Copy exactly the lines from the one containing "radians(degrees), 0.01, 5000" to the one containing "carried.location, carried.rotation_quaternion = m.translation, q", both lines included, and nothing else.
** start of RECORDED DATA **
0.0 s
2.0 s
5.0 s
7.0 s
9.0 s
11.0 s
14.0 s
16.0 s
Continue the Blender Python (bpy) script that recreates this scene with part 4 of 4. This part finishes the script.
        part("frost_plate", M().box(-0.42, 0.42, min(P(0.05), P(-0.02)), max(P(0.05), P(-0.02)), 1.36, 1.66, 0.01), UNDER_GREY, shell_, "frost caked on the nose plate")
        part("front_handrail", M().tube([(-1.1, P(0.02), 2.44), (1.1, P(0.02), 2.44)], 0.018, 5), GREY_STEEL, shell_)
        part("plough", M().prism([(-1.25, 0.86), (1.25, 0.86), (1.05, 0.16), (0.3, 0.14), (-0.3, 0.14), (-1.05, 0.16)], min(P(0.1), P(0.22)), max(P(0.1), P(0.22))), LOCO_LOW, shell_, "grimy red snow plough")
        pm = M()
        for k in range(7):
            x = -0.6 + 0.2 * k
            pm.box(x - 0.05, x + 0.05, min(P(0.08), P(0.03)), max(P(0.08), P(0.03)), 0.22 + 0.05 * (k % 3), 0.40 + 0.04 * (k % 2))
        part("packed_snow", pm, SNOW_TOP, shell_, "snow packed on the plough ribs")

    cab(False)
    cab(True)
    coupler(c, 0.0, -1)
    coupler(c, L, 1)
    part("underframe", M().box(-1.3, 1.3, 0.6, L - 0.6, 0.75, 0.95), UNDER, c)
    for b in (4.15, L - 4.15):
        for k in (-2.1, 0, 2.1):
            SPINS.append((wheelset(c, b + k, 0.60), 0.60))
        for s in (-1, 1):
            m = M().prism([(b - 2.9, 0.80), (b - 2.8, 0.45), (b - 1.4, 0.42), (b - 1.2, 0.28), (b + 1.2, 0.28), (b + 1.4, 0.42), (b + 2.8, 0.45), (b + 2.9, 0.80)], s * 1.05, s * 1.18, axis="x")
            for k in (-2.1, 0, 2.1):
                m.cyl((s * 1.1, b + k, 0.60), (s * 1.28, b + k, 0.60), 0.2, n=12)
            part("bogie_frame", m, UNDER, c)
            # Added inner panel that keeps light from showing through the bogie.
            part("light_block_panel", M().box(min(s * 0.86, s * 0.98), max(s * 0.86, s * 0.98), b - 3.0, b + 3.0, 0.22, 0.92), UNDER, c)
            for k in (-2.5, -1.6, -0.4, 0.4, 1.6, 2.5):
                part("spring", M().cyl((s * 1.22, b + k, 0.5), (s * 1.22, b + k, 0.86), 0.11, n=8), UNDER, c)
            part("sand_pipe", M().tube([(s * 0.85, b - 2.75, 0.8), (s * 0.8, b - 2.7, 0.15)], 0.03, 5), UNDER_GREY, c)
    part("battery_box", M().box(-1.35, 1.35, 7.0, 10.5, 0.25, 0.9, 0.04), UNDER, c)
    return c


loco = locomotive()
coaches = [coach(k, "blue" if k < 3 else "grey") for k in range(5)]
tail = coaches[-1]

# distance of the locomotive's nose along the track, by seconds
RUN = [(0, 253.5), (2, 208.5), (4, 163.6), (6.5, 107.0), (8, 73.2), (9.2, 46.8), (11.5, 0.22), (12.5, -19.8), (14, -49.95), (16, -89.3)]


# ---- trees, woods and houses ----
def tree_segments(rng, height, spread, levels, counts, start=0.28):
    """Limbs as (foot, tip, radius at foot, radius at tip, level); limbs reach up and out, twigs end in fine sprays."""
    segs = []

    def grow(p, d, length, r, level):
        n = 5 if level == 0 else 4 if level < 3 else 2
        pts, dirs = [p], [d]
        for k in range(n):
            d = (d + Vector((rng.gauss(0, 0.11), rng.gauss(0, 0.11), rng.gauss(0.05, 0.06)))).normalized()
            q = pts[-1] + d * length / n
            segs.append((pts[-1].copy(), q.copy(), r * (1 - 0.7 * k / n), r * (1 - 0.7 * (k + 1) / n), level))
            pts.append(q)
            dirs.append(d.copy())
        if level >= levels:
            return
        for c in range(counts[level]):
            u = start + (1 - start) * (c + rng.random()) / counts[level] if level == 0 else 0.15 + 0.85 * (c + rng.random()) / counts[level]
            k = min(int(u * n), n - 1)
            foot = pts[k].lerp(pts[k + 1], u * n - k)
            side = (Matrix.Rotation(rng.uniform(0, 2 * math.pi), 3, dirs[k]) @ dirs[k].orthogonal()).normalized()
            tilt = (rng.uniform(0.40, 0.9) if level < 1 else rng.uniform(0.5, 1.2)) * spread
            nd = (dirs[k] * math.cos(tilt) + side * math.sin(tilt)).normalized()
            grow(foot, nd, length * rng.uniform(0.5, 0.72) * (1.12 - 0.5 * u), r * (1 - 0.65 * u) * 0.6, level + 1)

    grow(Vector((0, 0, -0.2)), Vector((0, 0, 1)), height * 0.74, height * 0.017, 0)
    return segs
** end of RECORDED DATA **
** start of RECORDED DATA **
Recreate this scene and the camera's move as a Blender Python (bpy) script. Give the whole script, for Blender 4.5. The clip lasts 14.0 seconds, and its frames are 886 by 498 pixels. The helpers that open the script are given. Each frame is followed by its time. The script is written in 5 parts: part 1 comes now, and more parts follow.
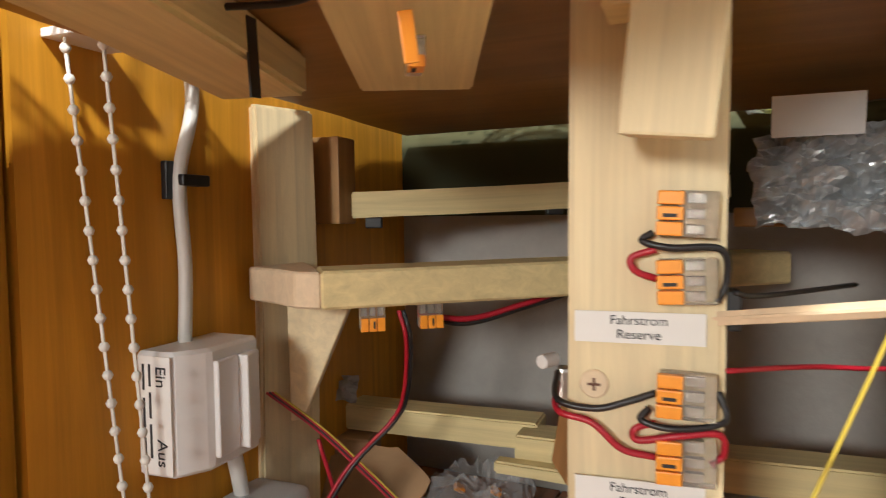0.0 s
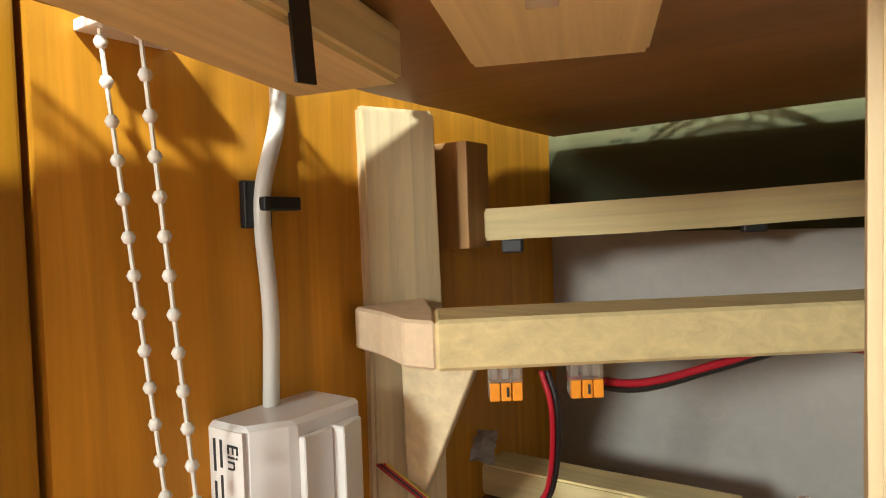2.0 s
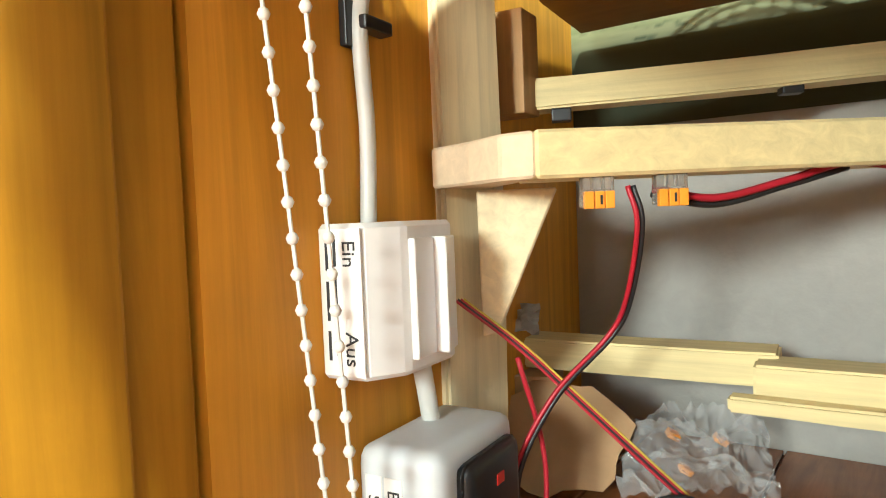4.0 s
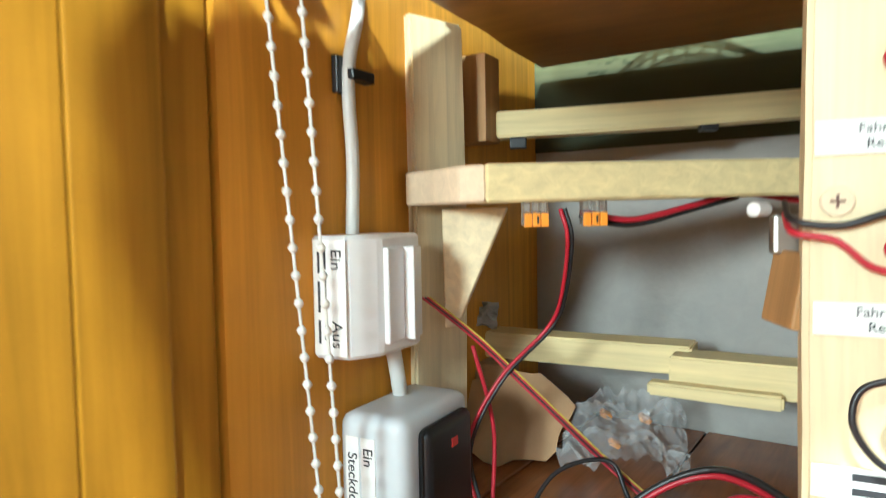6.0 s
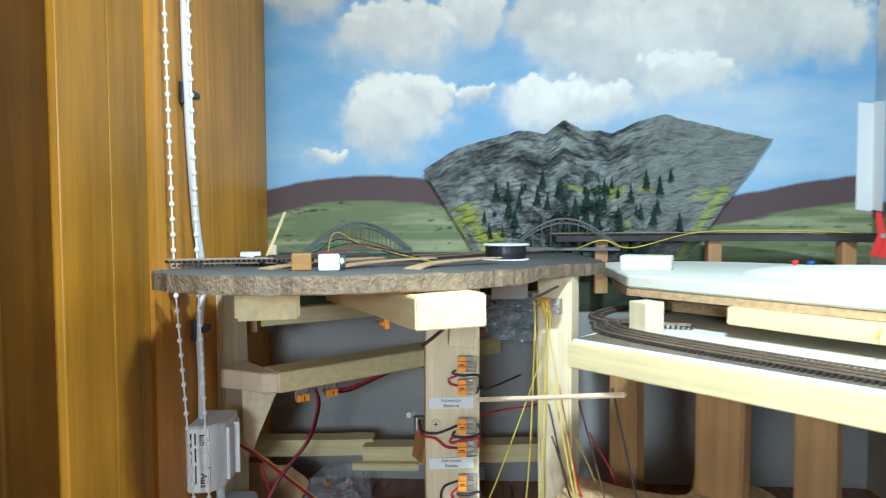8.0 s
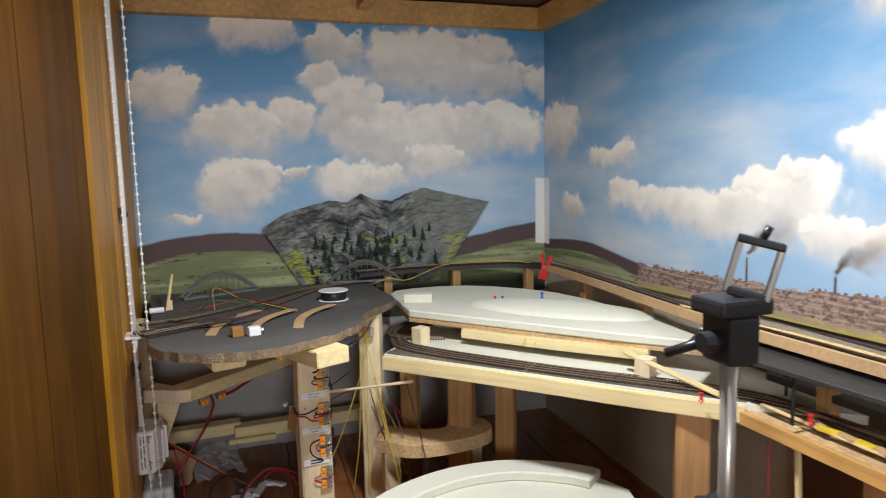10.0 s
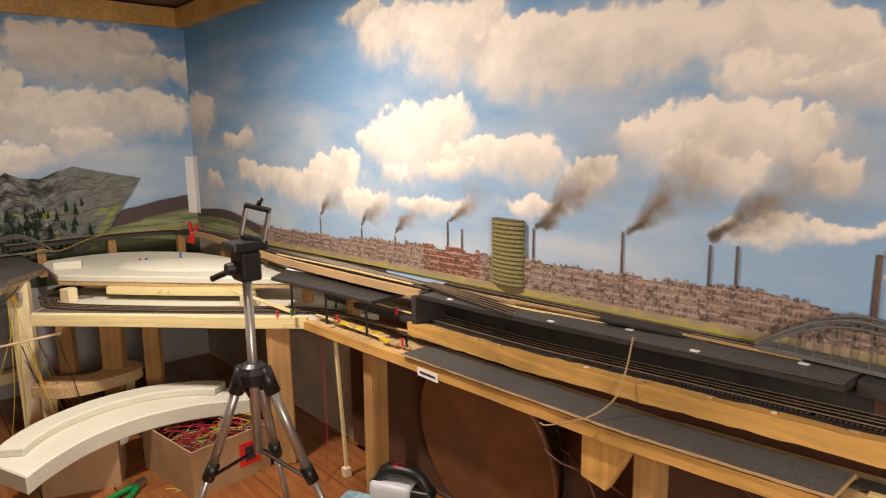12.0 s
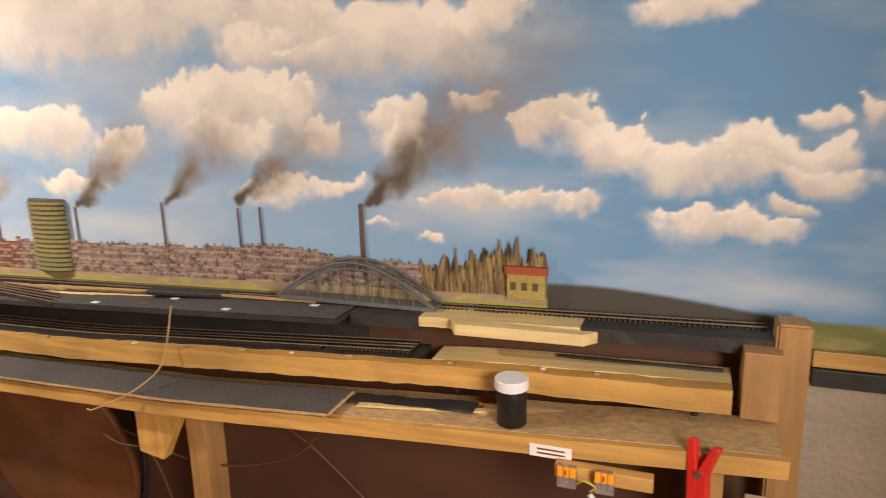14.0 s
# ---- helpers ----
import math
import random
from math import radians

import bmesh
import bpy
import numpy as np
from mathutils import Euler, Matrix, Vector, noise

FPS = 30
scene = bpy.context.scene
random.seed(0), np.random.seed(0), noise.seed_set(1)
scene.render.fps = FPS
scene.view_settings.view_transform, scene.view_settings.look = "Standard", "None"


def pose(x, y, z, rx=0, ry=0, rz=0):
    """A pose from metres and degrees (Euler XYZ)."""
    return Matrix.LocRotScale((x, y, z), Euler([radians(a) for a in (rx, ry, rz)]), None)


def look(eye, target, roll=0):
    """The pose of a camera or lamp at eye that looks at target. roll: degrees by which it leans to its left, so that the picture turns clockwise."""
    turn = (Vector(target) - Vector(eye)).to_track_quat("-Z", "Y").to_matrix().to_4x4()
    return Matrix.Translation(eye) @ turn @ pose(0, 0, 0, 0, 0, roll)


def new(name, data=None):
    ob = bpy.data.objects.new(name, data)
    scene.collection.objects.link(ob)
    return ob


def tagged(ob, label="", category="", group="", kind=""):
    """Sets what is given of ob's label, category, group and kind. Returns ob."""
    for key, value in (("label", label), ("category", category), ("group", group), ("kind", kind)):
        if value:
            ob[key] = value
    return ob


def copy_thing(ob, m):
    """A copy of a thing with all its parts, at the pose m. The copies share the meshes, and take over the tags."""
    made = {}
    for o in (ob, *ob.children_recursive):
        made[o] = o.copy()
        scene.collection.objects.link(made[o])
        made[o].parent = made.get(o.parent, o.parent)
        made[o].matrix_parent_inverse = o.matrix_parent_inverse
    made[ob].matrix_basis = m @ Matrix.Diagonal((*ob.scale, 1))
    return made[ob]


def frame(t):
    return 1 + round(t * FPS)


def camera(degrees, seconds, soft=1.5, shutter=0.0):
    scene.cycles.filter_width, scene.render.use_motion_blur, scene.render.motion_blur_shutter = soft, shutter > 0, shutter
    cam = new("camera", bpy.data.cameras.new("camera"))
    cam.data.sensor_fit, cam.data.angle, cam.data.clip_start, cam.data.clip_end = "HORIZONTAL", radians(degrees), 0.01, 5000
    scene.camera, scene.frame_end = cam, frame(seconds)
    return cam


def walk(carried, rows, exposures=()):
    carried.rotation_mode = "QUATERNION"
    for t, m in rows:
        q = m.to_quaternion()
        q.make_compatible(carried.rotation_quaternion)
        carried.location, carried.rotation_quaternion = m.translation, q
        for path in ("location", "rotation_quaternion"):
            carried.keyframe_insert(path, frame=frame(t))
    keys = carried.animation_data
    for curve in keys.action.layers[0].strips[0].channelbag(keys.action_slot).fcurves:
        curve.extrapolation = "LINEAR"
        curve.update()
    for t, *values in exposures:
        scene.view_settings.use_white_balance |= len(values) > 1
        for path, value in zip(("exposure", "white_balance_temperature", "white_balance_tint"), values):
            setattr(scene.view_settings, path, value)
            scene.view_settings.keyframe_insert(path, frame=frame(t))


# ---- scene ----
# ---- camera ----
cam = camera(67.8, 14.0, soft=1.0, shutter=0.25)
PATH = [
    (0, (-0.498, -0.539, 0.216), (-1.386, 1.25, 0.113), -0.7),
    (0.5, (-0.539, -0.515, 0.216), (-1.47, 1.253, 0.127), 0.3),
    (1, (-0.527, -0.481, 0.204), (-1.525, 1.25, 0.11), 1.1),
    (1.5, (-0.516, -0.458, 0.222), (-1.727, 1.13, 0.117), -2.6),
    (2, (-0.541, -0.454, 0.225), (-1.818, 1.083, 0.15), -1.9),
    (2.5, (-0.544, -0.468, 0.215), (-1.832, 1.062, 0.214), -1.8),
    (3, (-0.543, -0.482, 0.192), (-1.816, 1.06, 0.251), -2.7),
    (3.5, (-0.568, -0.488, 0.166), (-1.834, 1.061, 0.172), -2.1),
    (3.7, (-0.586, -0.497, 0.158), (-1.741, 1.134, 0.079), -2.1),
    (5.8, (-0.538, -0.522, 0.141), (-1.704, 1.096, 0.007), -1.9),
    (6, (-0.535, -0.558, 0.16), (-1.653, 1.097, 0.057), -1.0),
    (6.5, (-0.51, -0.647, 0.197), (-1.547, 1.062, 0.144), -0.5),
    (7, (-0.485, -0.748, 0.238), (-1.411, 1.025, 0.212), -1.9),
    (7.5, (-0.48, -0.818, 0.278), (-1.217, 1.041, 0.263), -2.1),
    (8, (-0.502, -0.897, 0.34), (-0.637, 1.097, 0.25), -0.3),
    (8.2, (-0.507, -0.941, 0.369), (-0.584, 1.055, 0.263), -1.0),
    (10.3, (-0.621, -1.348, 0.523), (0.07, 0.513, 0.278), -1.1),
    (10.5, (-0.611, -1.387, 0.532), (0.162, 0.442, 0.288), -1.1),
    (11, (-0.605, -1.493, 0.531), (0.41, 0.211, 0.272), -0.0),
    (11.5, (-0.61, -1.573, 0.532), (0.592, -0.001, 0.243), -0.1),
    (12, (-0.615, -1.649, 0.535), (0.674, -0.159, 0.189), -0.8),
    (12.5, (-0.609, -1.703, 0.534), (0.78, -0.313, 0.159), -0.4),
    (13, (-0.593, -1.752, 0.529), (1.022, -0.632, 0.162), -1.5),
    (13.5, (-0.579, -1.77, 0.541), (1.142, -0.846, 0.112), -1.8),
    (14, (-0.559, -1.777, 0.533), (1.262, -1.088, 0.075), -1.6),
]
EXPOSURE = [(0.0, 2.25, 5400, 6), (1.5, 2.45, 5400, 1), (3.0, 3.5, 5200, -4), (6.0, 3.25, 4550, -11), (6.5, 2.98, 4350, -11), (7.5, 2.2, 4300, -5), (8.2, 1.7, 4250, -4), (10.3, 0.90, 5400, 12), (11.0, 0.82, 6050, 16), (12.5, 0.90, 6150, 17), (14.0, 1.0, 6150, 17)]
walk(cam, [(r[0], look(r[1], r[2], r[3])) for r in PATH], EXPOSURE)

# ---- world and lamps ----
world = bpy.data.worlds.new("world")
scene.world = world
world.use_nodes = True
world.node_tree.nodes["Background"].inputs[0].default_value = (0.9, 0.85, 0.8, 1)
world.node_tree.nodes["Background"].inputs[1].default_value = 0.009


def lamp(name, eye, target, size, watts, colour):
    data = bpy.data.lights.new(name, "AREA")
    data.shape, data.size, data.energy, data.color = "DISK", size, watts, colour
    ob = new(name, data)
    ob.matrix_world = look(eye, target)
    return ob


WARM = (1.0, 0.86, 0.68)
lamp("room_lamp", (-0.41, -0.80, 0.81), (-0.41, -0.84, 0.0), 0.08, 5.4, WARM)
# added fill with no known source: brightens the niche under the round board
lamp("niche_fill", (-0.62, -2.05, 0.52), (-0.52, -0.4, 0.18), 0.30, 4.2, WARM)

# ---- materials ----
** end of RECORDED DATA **
** start of RECORDED DATA **
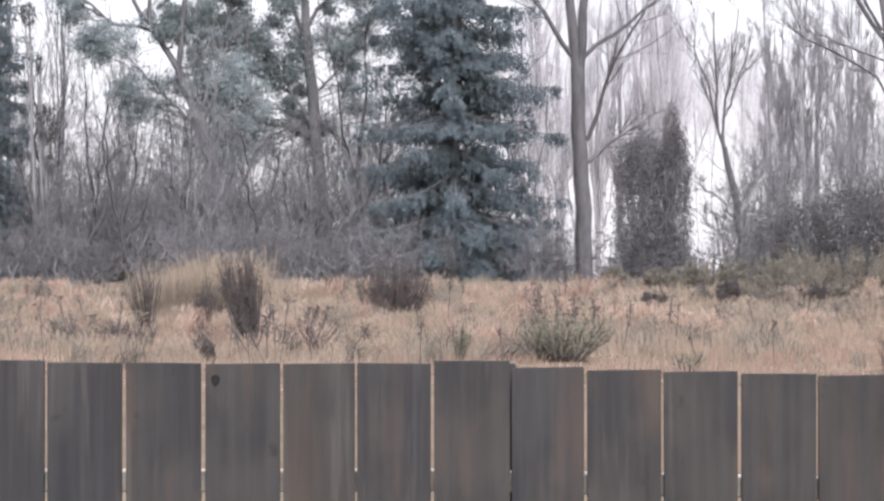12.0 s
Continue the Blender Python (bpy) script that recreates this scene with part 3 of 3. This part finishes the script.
** end of RECORDED DATA **
WORKED SOLUTION:
    cam.data.sensor_fit, cam.data.angle, cam.data.clip_start, cam.data.clip_end = "HORIZONTAL", radians(degrees), 0.01, 5000
    scene.camera, scene.frame_end = cam, frame(seconds)
    return cam


def walk(carried, rows, exposures=()):
    carried.rotation_mode = "QUATERNION"
    for t, m in rows:
        q = m.to_quaternion()
        q.make_compatible(carried.rotation_quaternion)
        carried.location, carried.rotation_quaternion = m.translation, q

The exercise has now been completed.